## [TASK]
Scan the material below for lines with the word "More" and report how many there are, with nothing added.

## [DATASET RECORDS]
════════════════════

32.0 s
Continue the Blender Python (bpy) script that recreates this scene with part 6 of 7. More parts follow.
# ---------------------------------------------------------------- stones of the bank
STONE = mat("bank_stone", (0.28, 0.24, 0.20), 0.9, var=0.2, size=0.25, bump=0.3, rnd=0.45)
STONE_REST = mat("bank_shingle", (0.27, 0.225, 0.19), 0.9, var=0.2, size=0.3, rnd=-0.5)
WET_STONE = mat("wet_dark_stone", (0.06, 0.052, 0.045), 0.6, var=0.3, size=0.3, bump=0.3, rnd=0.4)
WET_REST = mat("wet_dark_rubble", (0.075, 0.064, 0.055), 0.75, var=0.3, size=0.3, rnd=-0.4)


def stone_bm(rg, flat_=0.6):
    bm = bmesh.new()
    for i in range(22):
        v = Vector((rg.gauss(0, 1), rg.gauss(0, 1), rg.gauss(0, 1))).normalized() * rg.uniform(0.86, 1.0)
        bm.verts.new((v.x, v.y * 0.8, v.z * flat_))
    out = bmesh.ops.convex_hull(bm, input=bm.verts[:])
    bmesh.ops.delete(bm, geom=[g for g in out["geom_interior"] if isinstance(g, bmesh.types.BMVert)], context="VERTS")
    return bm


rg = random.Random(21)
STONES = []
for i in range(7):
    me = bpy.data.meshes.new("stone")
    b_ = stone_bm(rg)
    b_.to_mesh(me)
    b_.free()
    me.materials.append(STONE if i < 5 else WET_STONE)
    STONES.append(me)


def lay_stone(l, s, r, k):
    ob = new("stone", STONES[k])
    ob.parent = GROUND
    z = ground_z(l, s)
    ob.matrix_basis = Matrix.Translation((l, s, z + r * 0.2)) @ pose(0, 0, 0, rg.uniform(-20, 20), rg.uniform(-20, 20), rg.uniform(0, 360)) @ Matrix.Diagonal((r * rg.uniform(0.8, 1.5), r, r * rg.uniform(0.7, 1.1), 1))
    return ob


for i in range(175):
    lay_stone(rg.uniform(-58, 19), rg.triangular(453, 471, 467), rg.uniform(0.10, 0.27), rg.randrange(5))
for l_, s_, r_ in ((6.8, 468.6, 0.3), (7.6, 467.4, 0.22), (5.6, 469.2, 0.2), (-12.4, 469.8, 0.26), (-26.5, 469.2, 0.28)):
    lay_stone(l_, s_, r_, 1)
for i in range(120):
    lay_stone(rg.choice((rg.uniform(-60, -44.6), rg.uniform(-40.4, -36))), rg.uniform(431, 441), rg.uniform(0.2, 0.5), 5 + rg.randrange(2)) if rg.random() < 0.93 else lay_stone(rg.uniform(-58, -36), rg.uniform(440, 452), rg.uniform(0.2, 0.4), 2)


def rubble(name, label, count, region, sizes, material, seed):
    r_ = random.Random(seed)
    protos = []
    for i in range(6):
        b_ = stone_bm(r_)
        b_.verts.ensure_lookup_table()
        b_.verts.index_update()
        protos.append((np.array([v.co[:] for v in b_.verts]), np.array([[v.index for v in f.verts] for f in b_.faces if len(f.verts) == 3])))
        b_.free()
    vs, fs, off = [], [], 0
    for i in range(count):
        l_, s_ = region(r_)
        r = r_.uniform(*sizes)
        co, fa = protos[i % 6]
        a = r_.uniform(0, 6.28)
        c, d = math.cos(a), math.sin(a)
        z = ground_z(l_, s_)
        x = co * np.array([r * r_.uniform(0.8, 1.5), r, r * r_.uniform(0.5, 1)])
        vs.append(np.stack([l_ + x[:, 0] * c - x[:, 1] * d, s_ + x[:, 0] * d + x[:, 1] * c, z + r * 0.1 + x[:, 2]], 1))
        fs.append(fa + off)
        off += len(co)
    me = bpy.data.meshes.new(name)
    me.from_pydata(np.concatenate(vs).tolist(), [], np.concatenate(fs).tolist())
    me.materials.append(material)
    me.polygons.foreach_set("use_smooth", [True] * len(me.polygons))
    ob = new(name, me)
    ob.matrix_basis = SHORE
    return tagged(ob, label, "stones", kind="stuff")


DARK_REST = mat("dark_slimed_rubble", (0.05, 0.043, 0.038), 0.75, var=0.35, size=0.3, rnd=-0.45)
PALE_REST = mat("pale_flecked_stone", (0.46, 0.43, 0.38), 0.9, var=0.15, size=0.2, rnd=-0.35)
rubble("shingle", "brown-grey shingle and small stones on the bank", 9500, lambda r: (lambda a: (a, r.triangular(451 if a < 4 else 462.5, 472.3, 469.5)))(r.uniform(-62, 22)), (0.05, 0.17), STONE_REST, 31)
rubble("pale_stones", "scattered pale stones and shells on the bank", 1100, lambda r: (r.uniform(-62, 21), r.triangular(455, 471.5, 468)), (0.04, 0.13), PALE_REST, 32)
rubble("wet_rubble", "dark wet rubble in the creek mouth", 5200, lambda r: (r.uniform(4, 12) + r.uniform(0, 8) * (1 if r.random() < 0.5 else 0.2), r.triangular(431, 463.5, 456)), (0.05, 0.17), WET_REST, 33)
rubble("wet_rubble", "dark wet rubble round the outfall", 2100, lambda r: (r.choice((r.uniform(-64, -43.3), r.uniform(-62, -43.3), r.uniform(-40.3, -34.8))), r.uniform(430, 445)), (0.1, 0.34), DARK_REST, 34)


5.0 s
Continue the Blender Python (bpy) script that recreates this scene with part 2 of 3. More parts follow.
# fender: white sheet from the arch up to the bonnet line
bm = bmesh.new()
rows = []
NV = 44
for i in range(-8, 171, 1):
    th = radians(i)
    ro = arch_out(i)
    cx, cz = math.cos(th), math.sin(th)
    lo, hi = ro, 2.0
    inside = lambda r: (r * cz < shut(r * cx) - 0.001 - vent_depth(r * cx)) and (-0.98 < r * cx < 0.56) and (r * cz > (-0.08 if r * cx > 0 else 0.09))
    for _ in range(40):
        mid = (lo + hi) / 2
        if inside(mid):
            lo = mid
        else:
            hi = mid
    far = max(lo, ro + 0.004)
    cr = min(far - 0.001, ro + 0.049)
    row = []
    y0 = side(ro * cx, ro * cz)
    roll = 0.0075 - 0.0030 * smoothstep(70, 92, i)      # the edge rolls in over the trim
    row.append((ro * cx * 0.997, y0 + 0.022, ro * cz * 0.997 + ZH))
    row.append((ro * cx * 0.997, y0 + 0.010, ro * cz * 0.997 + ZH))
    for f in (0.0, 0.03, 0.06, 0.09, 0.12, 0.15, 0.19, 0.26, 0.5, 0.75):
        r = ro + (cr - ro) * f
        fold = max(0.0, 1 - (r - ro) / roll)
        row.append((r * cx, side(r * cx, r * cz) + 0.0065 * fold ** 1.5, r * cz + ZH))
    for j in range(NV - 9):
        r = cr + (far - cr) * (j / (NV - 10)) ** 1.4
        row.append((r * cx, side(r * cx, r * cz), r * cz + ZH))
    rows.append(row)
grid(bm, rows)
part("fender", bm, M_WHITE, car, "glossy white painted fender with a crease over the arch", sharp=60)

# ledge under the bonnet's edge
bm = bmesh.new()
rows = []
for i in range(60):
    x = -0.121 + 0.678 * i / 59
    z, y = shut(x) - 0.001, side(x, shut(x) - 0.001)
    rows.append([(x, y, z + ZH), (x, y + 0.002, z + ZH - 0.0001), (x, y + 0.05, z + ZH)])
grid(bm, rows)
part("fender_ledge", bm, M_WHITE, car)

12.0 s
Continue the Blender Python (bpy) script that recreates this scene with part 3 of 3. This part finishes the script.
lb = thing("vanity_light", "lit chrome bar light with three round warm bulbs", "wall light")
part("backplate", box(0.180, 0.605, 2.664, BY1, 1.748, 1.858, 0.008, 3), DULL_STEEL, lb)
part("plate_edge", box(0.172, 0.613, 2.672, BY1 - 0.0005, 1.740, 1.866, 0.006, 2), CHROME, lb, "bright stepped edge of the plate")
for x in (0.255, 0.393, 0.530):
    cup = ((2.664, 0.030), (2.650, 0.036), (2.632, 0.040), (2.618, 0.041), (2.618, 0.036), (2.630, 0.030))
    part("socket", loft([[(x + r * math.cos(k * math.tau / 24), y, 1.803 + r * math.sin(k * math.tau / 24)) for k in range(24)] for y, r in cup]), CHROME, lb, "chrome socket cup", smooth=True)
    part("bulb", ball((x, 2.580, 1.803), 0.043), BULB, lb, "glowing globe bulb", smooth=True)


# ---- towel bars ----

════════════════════

## [FULL ANSWER]
2